Crisi Venezuela, M5S detta la linea a Conte: ignorato il pressing del Colle

Crisi Venezuela, M5S detta la linea a Conte: ignorato il pressing del Colle
di Marco Conti
Martedì 5 Febbraio 2019, 11:00 - Ultimo agg. 16:05
3 Minuti di Lettura
«Sul Venezuela non stiamo facendo una bella figura». Matteo Salvini lo ammette ufficialmente mentre il suo collega vicepremier Di Maio è silente e avalla le tesi sudamericane di Alessandro Di Battista. Subisce invece Giuseppe Conte che non una parola ha aggiunto all'esortazione di Sergio Mattarella a non avere dubbi e incertezze, salvo diffondere a tarda sera una nota in cui Palazzo Chigi ribadisce la sua solita posizione in favore di «nuove elezioni presidenziali libere e trasparenti», senza offrire alcun riconoscimento a Guaidó e senza esprimere neanche la minima critica nei confronti di Maduro. Scegliere tra un dittatore che sta affamando il suo popolo e libere elezioni, non dovrebbe essere difficile per il governo italiano. Tantomeno per un europeista come Giuseppe Conte e un governo che a suo tempo affidò al ministro degli Esteri Enzo Moavero il compito di dire in Parlamento che l'Italia non riconosceva la legittimità delle elezioni in Venezuela perché Maduro le aveva truccate usando anche la violenza.
 
L'allineamento dell'Italia al resto dell'Europa invece non arriva. Mattarella non cita Gauidò ma chiede al governo di essere più chiaro nel denunciare le brutalità del dittatore e nel chiedere nuove elezioni. Invece non accade nulla, e ieri l'Italia a Bruxelles ha bloccato un documento di solidarietà al popolo venezuelano solo perché riconosceva Guaidó presidente ad interim. Ovviamente sull'isolamento dell'Italia in Europa - e non solo, visto il pressing di Washington a favore di Guaidó - soffiano molti paesi europei con i quali, per motivi diversi, abbiamo polemizzato nelle ultime settimane. L'ultimatum di Francia, Germania e Spagna a Maduro è scaduto e l'isolamento del dittatore - che ha causato un immenso esodo per fame di milioni di venezuelani - aumenta, visto che sono ormai una ventina i paesi che hanno dichiarato contro Maduro senza attendere quel documento unitario che l'Italia blocca.

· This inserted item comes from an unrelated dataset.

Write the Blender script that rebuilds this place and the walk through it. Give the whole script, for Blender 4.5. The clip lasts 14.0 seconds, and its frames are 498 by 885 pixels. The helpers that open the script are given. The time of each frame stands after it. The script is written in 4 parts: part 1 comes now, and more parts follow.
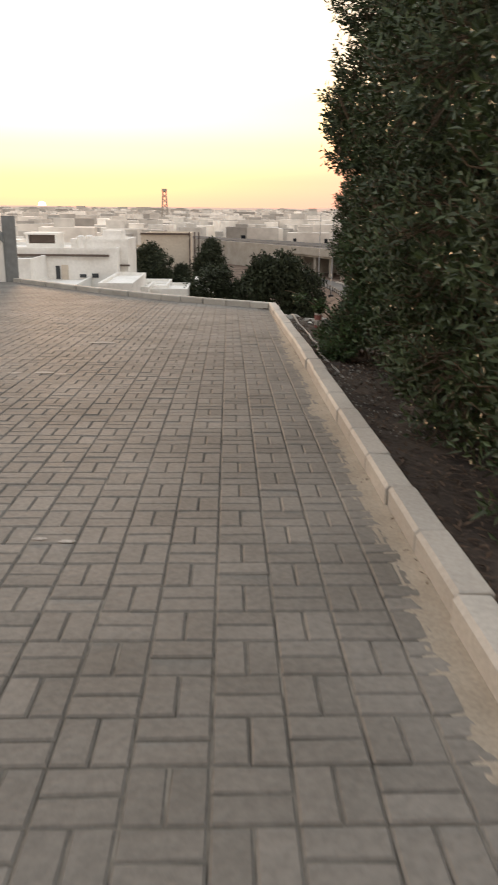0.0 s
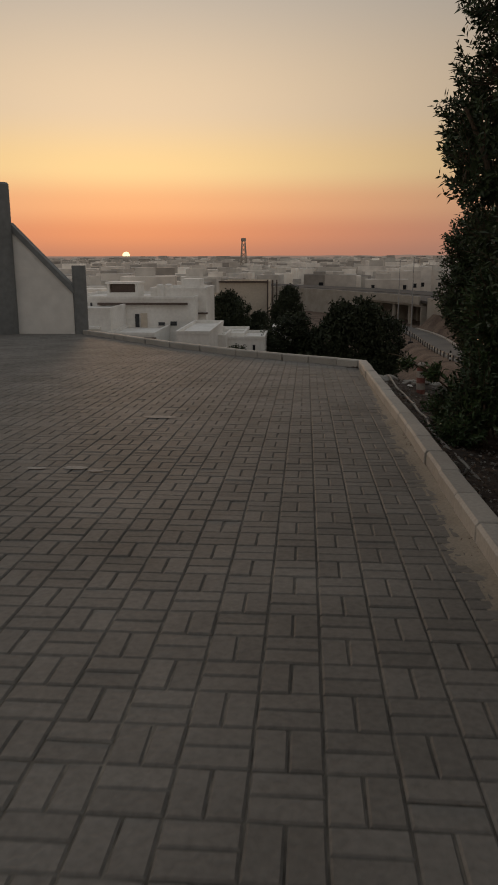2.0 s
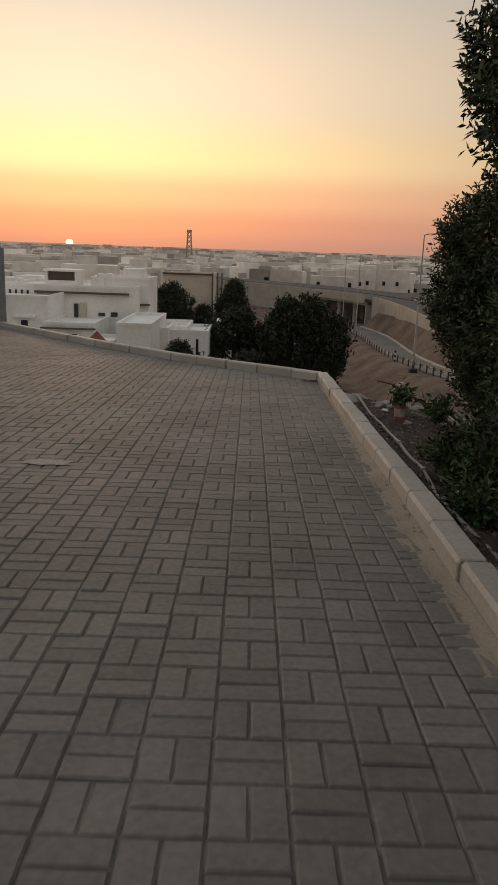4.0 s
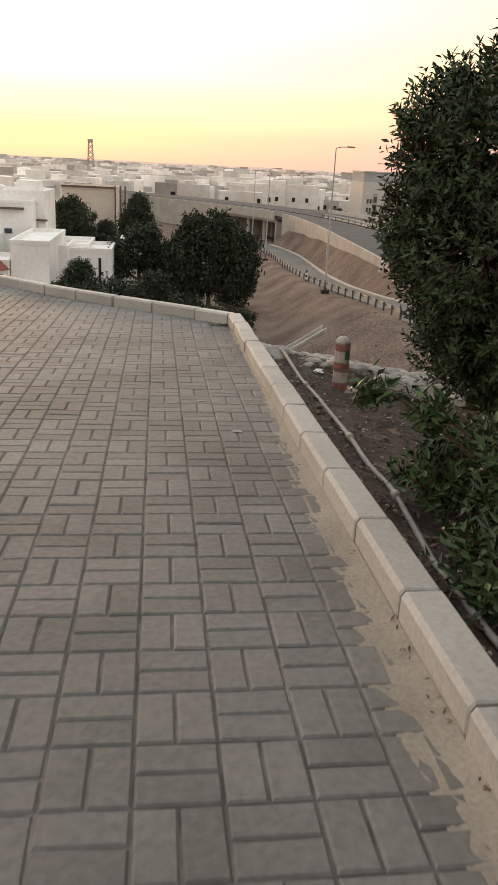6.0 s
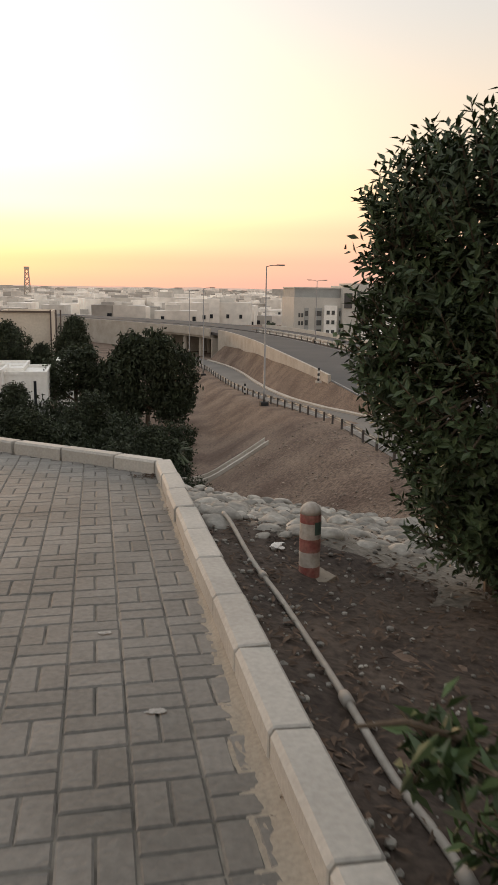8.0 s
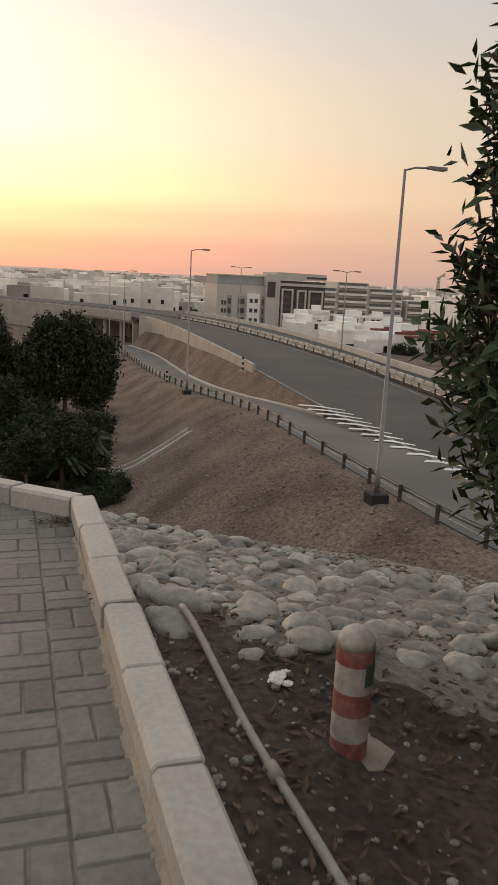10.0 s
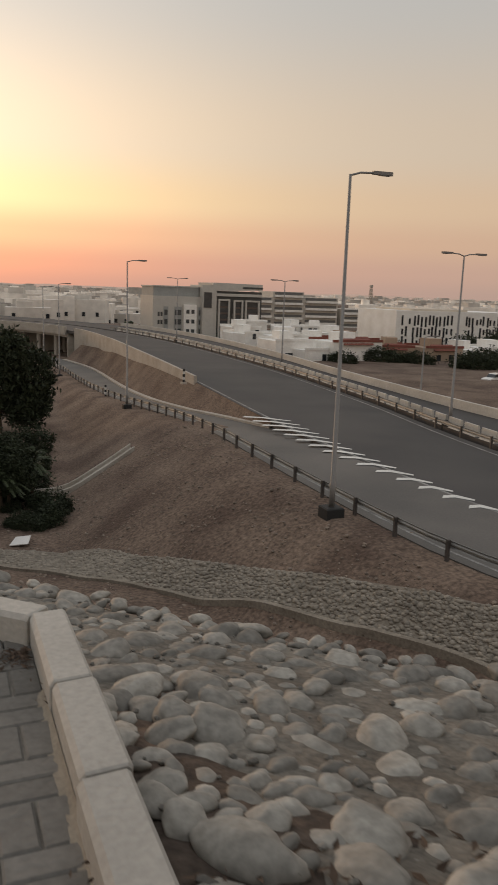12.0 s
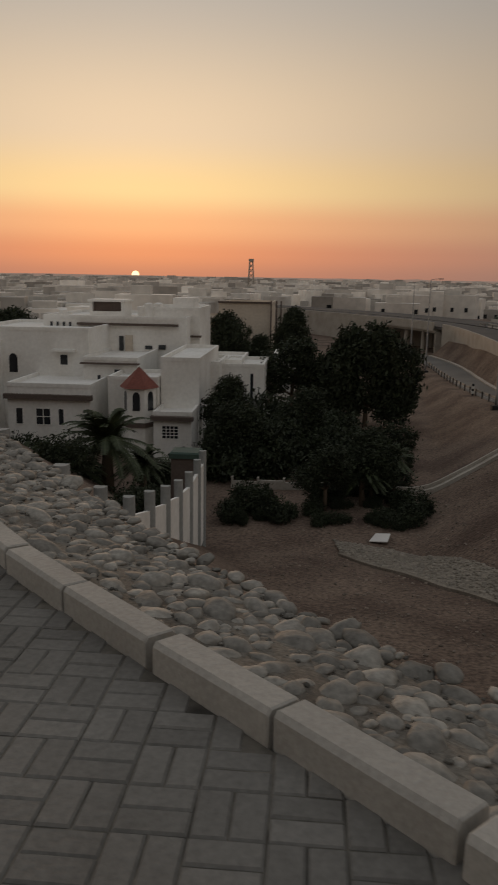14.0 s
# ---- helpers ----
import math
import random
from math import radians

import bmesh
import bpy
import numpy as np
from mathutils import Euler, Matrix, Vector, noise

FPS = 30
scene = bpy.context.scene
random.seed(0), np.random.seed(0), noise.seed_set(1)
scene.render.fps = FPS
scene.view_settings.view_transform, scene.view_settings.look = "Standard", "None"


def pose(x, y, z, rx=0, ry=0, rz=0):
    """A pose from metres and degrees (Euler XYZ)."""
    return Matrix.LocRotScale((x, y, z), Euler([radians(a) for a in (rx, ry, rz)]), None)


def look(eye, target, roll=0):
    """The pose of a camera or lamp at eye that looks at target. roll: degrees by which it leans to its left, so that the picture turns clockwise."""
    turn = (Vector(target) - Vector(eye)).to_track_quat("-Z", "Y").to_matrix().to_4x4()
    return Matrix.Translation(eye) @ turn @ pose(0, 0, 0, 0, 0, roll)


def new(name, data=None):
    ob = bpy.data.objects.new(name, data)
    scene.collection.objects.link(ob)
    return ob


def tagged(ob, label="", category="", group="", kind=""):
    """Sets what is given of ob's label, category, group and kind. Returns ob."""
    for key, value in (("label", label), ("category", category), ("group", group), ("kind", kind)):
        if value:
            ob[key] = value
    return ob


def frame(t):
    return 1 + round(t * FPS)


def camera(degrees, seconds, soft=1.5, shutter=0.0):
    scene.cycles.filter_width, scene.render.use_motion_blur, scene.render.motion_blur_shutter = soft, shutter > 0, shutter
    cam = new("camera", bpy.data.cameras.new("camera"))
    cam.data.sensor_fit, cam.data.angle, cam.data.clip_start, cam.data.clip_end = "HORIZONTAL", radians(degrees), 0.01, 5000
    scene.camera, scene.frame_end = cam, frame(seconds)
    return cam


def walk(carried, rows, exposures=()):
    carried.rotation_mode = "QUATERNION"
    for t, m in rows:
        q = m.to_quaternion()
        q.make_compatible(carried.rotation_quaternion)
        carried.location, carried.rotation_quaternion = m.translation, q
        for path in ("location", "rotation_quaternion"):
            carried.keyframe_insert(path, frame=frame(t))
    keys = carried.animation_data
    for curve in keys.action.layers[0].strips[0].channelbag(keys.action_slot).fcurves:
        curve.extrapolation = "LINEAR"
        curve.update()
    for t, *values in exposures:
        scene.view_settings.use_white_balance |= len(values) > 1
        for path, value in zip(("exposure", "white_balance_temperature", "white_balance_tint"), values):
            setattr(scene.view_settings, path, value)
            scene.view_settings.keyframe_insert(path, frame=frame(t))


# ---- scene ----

Incartati, come solo al tempo della manovra di Bilancio e del 2,4%, il governo del cambiamento annaspa e sfoggia uno splendido isolamento che piace solo a Di Battista che si dà del coraggioso «ad essere neutrale» insieme a Russia, Cina e Cuba. Salvo poi dire - come Maduro - che «l'Europa dovrebbe smetterla una volta per tutte di obbedire agli ordini degli Stati Uniti». La campagna elettorale in corso può giustificare sino ad un certo punto il fatto che l'ex parlamentare Di Battista pesi in politica estera più del presidente del Consiglio, dei due vice premier e del ministro degli esteri. Soprattutto che il richiamo del presidente della Repubblica, che oggi parte per l'Angola insieme al ministro Moavero, resti fuori del portone di palazzo Chigi dove una sorta di strana ambiguità in politica estera è sempre più difficile da giustificare anche nei colloqui informali che Conte ha con i leader davanti ad un caffè. Senza contare che il premier ha una fitta agenda internazionale che dopodomani lo porterà in Libano. Ieri Guaidó ha ringraziato sui social ogni singolo Paese europeo che lo sostiene e si è invece detto «sicuro» che l'Italia farà prima o poi lo stesso. Il racconto delle divisioni interne alla maggioranza che è stato fatto a Guaidó e che il presidente dell'Assemblea racconta, ricorda molto le giustificazioni fuori-onda del premier, ma non aiuta il prestigio di un Paese che in Venezuela conta 160 mila connazionali.

Mentre il ministro Moavero cerca di dare coerenza alla politica estera dell'esecutivo, a Conte spetterebbe il compito di fare sintesi tra la posizione grillina pro Maduro e quella della Lega che spinge su Guaidó e libere elezioni. Ma il M5S è ormai a trazione Di Battista e Salvini è in difficoltà per la vicenda del voto in giunta sulla Diciotti dove potrebbe non uscirne indenne. Con Salvini sotto scacco e Di Maio espropriato dal Dibba della linea politica - tornata tutta nelle mani della Casaleggio - la navigazione del presidente del Consiglio sino a maggio si annuncia molto complicata.